Real runners don’t care if they wear matchy-matchy outfits when they run.
Real runners run in the rain. Or wind. Or heat. Or snow. They just gotta run.
Real runners run in the street, despite the sidewalk on their route. Real runners run even if it means the run begins and ends in the darkness and cold of the early morning.
Real runners have a love affair with their running shoe label and become fiercely loyal to their chosen brand and type. Real runners don’t care if they have that funny ankle-sock-tan-line all year round, not even in summer sandal season.
Real runners focus on their own PR (personal record), not anyone else’s.
Real runners know the incredible exhilaration and elation of finishing a big race, and not necessarily winning the race.
I am a real runner today, but I did not start out that way. I did not start out in childhood doing “fun runs” and community 5ks. I hated running as a kid. You could not have paid me to run.
In college I was forced to run. I was forced to run by my very conservative college’s 3-mile running proficiency requirement. Every student, in pursuit of “the whole man concept” (or woman, ahem) was required to take a physical activity class each semester AND pass a 3-mile proficiency test. We were actually graded on our time.
I didn’t know diddly-do about running except you move forward around a track, round and round. In fact, my bright white, high-top, 80’s aerobics-class shoes doubled as my running shoes. (I am mortified at this admission.)
I used to run on my toes without any knowledge of it. UNTIL one day Snotty Blond Athletic Girl behind me whispered to her Girl Jock friend, “Look, she runs on her toes.” From then on, I stared at others’ form and tried to imitate them. No more bouncing. No more toe running. Still the same shoes.
I preferred running indoors instead of fighting the Oklahoma elements of humidity, cold and rain. This California-born-and-bred girl did not know what to do with real weather. Each lap on the university indoor track gave me the false sense that I was putting in so many miles. I learned later that each lap was 1/6 of a mile, but by that point it didn’t matter. By that point I was hooked and determined to keep at it.

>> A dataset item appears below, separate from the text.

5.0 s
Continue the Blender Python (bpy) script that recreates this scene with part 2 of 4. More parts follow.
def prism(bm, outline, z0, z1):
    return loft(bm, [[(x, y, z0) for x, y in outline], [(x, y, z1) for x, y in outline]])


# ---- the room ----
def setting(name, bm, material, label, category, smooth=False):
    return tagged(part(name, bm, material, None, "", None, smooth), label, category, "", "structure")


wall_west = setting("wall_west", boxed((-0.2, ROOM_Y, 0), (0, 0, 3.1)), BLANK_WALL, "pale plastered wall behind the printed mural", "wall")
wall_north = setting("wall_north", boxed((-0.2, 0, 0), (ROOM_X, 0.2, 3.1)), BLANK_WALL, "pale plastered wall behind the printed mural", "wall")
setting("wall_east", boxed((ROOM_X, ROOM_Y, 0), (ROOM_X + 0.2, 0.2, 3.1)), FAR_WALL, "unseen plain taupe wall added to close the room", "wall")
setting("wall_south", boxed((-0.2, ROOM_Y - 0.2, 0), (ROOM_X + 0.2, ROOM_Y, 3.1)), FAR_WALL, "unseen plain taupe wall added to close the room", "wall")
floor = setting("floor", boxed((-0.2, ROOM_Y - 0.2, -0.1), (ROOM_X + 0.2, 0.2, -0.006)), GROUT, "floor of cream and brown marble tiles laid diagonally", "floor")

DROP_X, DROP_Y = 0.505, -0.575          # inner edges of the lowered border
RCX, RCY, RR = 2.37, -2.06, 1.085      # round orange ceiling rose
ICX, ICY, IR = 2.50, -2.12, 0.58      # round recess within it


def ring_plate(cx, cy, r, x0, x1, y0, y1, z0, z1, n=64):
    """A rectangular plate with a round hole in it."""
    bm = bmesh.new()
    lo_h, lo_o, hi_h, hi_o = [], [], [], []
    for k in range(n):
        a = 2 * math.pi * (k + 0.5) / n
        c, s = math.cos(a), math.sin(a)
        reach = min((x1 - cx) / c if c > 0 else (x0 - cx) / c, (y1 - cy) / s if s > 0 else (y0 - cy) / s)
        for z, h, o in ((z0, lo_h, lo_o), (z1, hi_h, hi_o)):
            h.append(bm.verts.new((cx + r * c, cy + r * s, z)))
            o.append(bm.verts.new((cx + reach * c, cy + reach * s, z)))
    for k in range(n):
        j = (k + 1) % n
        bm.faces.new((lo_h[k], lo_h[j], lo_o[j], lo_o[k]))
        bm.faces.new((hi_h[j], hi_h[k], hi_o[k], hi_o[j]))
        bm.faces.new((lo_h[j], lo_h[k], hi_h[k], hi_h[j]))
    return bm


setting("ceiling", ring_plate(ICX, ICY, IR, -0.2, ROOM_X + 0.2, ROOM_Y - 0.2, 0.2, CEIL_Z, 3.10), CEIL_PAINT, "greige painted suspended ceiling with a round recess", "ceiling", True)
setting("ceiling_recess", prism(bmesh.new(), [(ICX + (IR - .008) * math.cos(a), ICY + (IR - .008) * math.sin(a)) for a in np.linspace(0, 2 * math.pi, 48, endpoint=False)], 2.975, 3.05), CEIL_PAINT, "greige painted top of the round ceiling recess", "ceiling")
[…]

There was something about running that made me feel alive and strong. I was not fast, but still felt athletic. To feel athletic was a new and empowering feeling for me, the one who was always the last one picked for every team as a girl in grade school. I was reborn.
I “crashed” my first post-college road race in order to forgo paying the entry fee. (I didn’t know that real runners never crash a race. Major party foul!) My very first 10k I ran in my fashionable aerobics-class shoes. Why hadn’t anyone informed me that I needed good shoes, the real deal, the ugly-striped athletic sneakers that soon I would fall in love with? One day it all finally clicked. Maybe it took that long for the endorphins to kick in.
What did it for me?
What turned me from a reluctant, ignorant toe-bouncing runner to a self-motivated, outdoor distance runner with REAL RUNNING SHOES, my beloved ASICS? I attribute my transformation to the passage of time, two people (a best-friend-runner-girl, and a boyfriend who would become my husband), and an inborn sense of tenacity.
I discovered a new sense of “I Can-Do-It-ness” in me as I took on a physical challenge that I thought was IMPOSSIBLE for ME to do, the non-athletic, non-sports-playing girl. And if God could enable me to take on this incredible challenge and accomplish it, WHAT ELSE could I do? It became my new mantra.
Fast forward 20 years and I’ve run one full marathon (pre-kids), 8 half marathons, and one overnight 200-mile relay. I have led running groups and passed the addiction on to other women.
If I can run, anybody can.
I am not fast, but I run. I am not competitive, but I run. I start, and I finish. For the girl who was always picked LAST, it feels quite amazing to complete a long training run or cross that finish line. If I can run, you can too.